§ **EXERCISE GOAL**:
Pictures do not belong in the copy; transcribe everything else in the records exactly.

[Entries with animation source code]
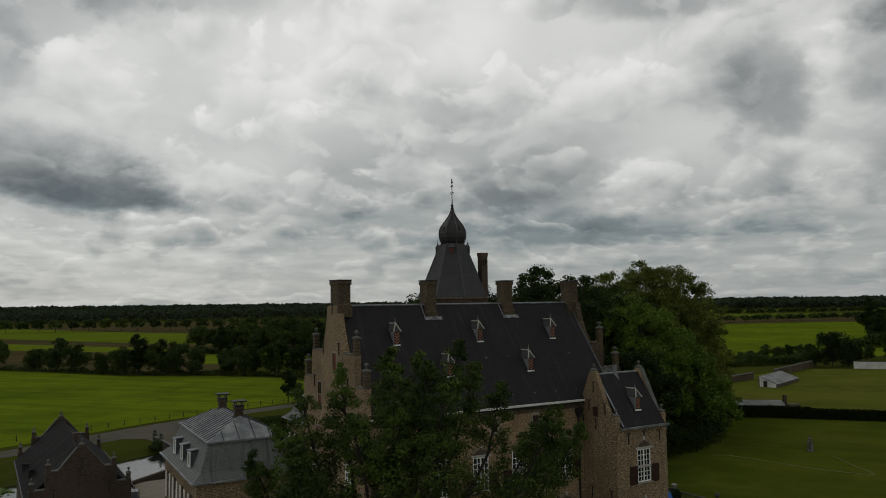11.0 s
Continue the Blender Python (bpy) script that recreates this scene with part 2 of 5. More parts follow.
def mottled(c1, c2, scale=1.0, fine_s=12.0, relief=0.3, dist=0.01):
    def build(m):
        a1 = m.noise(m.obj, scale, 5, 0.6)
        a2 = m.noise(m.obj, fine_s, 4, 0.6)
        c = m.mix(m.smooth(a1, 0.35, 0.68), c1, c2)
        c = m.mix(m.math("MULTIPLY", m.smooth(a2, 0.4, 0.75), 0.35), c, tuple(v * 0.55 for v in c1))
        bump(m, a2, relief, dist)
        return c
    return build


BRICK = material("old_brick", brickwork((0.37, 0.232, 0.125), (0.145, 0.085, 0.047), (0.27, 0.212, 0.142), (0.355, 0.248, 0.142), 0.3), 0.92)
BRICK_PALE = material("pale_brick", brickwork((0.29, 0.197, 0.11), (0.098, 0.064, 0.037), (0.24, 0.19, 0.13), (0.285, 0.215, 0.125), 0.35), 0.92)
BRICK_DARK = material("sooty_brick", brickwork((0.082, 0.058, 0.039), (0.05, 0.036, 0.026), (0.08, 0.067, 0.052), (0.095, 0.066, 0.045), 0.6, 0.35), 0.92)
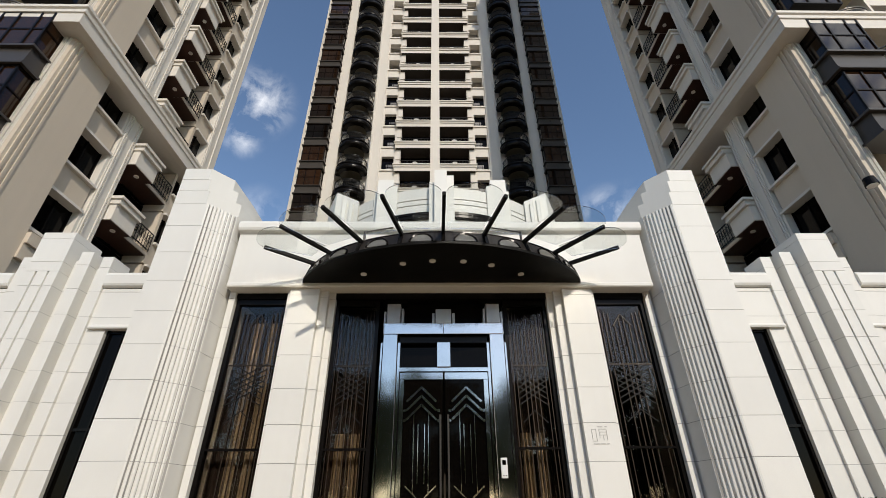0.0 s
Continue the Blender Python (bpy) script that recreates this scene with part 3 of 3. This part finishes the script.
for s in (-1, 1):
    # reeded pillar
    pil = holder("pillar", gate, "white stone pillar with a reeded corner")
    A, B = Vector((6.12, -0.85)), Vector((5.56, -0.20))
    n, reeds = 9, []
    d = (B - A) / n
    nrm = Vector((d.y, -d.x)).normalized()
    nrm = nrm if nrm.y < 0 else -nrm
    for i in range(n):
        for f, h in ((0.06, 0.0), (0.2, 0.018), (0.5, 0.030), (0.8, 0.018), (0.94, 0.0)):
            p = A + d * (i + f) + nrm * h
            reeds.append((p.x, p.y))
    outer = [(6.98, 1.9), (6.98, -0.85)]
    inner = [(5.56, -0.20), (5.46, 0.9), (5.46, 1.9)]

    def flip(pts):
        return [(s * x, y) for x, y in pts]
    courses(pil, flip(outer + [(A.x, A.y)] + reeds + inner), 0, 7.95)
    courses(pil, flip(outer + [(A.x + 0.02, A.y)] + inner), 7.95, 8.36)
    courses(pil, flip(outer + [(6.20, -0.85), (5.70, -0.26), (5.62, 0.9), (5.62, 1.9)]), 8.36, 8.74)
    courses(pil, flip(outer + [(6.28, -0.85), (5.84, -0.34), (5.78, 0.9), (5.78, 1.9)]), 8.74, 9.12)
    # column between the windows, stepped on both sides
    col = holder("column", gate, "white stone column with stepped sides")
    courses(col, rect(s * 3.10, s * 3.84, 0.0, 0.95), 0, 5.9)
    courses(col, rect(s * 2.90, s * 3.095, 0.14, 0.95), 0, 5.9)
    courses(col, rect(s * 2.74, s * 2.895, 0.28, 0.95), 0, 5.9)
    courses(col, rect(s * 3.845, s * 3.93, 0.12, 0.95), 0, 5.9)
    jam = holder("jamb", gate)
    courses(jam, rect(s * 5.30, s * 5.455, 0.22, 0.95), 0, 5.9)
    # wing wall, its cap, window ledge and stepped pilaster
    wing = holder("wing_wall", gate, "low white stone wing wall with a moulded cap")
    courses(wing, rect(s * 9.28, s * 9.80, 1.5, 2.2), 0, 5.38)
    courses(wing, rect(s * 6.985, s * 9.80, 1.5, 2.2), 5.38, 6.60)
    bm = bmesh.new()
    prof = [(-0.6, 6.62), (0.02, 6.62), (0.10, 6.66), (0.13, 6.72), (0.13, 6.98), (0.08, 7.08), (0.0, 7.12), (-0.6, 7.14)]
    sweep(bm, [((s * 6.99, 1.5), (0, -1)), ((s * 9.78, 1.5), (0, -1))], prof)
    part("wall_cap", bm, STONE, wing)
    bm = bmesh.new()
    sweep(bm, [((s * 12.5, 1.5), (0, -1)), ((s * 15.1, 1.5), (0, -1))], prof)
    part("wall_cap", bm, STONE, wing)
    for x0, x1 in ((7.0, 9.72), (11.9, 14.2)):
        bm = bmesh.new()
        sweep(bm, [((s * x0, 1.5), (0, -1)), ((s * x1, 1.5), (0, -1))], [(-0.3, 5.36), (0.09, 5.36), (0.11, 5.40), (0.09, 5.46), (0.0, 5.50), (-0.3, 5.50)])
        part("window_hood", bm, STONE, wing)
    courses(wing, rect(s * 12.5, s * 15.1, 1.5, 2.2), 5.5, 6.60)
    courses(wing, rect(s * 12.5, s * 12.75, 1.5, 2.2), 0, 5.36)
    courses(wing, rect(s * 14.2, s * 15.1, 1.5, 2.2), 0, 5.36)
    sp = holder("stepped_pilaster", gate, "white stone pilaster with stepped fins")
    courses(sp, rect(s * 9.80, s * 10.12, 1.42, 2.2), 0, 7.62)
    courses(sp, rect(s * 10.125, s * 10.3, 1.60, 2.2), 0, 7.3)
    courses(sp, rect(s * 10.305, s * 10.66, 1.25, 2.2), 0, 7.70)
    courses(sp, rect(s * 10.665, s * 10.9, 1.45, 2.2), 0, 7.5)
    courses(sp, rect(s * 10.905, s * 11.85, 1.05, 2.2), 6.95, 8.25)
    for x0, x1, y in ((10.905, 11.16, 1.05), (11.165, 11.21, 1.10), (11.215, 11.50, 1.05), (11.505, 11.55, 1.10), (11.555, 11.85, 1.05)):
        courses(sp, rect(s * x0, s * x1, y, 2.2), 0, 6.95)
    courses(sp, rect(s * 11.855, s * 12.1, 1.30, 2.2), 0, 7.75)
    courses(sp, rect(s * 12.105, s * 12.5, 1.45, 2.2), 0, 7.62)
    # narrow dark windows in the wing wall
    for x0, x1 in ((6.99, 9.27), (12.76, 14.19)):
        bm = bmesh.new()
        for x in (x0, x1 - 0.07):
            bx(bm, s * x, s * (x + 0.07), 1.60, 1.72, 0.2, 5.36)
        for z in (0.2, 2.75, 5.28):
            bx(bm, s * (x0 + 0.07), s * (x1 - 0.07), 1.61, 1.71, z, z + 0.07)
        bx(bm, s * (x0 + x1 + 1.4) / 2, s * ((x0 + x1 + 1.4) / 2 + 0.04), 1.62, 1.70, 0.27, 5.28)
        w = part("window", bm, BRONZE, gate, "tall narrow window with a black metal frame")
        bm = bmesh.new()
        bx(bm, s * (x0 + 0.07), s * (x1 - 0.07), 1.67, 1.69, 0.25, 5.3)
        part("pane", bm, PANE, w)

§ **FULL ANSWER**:
11.0 s
Continue the Blender Python (bpy) script that recreates this scene with part 2 of 5. More parts follow.
def mottled(c1, c2, scale=1.0, fine_s=12.0, relief=0.3, dist=0.01):
    def build(m):
        a1 = m.noise(m.obj, scale, 5, 0.6)
        a2 = m.noise(m.obj, fine_s, 4, 0.6)
        c = m.mix(m.smooth(a1, 0.35, 0.68), c1, c2)
        c = m.mix(m.math("MULTIPLY", m.smooth(a2, 0.4, 0.75), 0.35), c, tuple(v * 0.55 for v in c1))
        bump(m, a2, relief, dist)
        return c
    return build


BRICK = material("old_brick", brickwork((0.37, 0.232, 0.125), (0.145, 0.085, 0.047), (0.27, 0.212, 0.142), (0.355, 0.248, 0.142), 0.3), 0.92)
BRICK_PALE = material("pale_brick", brickwork((0.29, 0.197, 0.11), (0.098, 0.064, 0.037), (0.24, 0.19, 0.13), (0.285, 0.215, 0.125), 0.35), 0.92)
BRICK_DARK = material("sooty_brick", brickwork((0.082, 0.058, 0.039), (0.05, 0.036, 0.026), (0.08, 0.067, 0.052), (0.095, 0.066, 0.045), 0.6, 0.35), 0.92)
0.0 s
Continue the Blender Python (bpy) script that recreates this scene with part 3 of 3. This part finishes the script.
for s in (-1, 1):
    # reeded pillar
    pil = holder("pillar", gate, "white stone pillar with a reeded corner")
    A, B = Vector((6.12, -0.85)), Vector((5.56, -0.20))
    n, reeds = 9, []
    d = (B - A) / n
    nrm = Vector((d.y, -d.x)).normalized()
    nrm = nrm if nrm.y < 0 else -nrm
    for i in range(n):
        for f, h in ((0.06, 0.0), (0.2, 0.018), (0.5, 0.030), (0.8, 0.018), (0.94, 0.0)):
            p = A + d * (i + f) + nrm * h
            reeds.append((p.x, p.y))
    outer = [(6.98, 1.9), (6.98, -0.85)]
    inner = [(5.56, -0.20), (5.46, 0.9), (5.46, 1.9)]

    def flip(pts):
        return [(s * x, y) for x, y in pts]
    courses(pil, flip(outer + [(A.x, A.y)] + reeds + inner), 0, 7.95)
    courses(pil, flip(outer + [(A.x + 0.02, A.y)] + inner), 7.95, 8.36)
    courses(pil, flip(outer + [(6.20, -0.85), (5.70, -0.26), (5.62, 0.9), (5.62, 1.9)]), 8.36, 8.74)
    courses(pil, flip(outer + [(6.28, -0.85), (5.84, -0.34), (5.78, 0.9), (5.78, 1.9)]), 8.74, 9.12)
    # column between the windows, stepped on both sides
    col = holder("column", gate, "white stone column with stepped sides")
    courses(col, rect(s * 3.10, s * 3.84, 0.0, 0.95), 0, 5.9)
    courses(col, rect(s * 2.90, s * 3.095, 0.14, 0.95), 0, 5.9)
    courses(col, rect(s * 2.74, s * 2.895, 0.28, 0.95), 0, 5.9)
    courses(col, rect(s * 3.845, s * 3.93, 0.12, 0.95), 0, 5.9)
    jam = holder("jamb", gate)
    courses(jam, rect(s * 5.30, s * 5.455, 0.22, 0.95), 0, 5.9)
    # wing wall, its cap, window ledge and stepped pilaster
    wing = holder("wing_wall", gate, "low white stone wing wall with a moulded cap")
    courses(wing, rect(s * 9.28, s * 9.80, 1.5, 2.2), 0, 5.38)
    courses(wing, rect(s * 6.985, s * 9.80, 1.5, 2.2), 5.38, 6.60)
    bm = bmesh.new()
    prof = [(-0.6, 6.62), (0.02, 6.62), (0.10, 6.66), (0.13, 6.72), (0.13, 6.98), (0.08, 7.08), (0.0, 7.12), (-0.6, 7.14)]
    sweep(bm, [((s * 6.99, 1.5), (0, -1)), ((s * 9.78, 1.5), (0, -1))], prof)
    part("wall_cap", bm, STONE, wing)
    bm = bmesh.new()
    sweep(bm, [((s * 12.5, 1.5), (0, -1)), ((s * 15.1, 1.5), (0, -1))], prof)
    part("wall_cap", bm, STONE, wing)
    for x0, x1 in ((7.0, 9.72), (11.9, 14.2)):
        bm = bmesh.new()
        sweep(bm, [((s * x0, 1.5), (0, -1)), ((s * x1, 1.5), (0, -1))], [(-0.3, 5.36), (0.09, 5.36), (0.11, 5.40), (0.09, 5.46), (0.0, 5.50), (-0.3, 5.50)])
        part("window_hood", bm, STONE, wing)
    courses(wing, rect(s * 12.5, s * 15.1, 1.5, 2.2), 5.5, 6.60)
    courses(wing, rect(s * 12.5, s * 12.75, 1.5, 2.2), 0, 5.36)
    courses(wing, rect(s * 14.2, s * 15.1, 1.5, 2.2), 0, 5.36)
    sp = holder("stepped_pilaster", gate, "white stone pilaster with stepped fins")
    courses(sp, rect(s * 9.80, s * 10.12, 1.42, 2.2), 0, 7.62)
    courses(sp, rect(s * 10.125, s * 10.3, 1.60, 2.2), 0, 7.3)
    courses(sp, rect(s * 10.305, s * 10.66, 1.25, 2.2), 0, 7.70)
    courses(sp, rect(s * 10.665, s * 10.9, 1.45, 2.2), 0, 7.5)
    courses(sp, rect(s * 10.905, s * 11.85, 1.05, 2.2), 6.95, 8.25)
    for x0, x1, y in ((10.905, 11.16, 1.05), (11.165, 11.21, 1.10), (11.215, 11.50, 1.05), (11.505, 11.55, 1.10), (11.555, 11.85, 1.05)):
        courses(sp, rect(s * x0, s * x1, y, 2.2), 0, 6.95)
    courses(sp, rect(s * 11.855, s * 12.1, 1.30, 2.2), 0, 7.75)
    courses(sp, rect(s * 12.105, s * 12.5, 1.45, 2.2), 0, 7.62)
    # narrow dark windows in the wing wall
    for x0, x1 in ((6.99, 9.27), (12.76, 14.19)):
        bm = bmesh.new()
        for x in (x0, x1 - 0.07):
            bx(bm, s * x, s * (x + 0.07), 1.60, 1.72, 0.2, 5.36)
        for z in (0.2, 2.75, 5.28):
            bx(bm, s * (x0 + 0.07), s * (x1 - 0.07), 1.61, 1.71, z, z + 0.07)
        bx(bm, s * (x0 + x1 + 1.4) / 2, s * ((x0 + x1 + 1.4) / 2 + 0.04), 1.62, 1.70, 0.27, 5.28)
        w = part("window", bm, BRONZE, gate, "tall narrow window with a black metal frame")
        bm = bmesh.new()
        bx(bm, s * (x0 + 0.07), s * (x1 - 0.07), 1.67, 1.69, 0.25, 5.3)
        part("pane", bm, PANE, w)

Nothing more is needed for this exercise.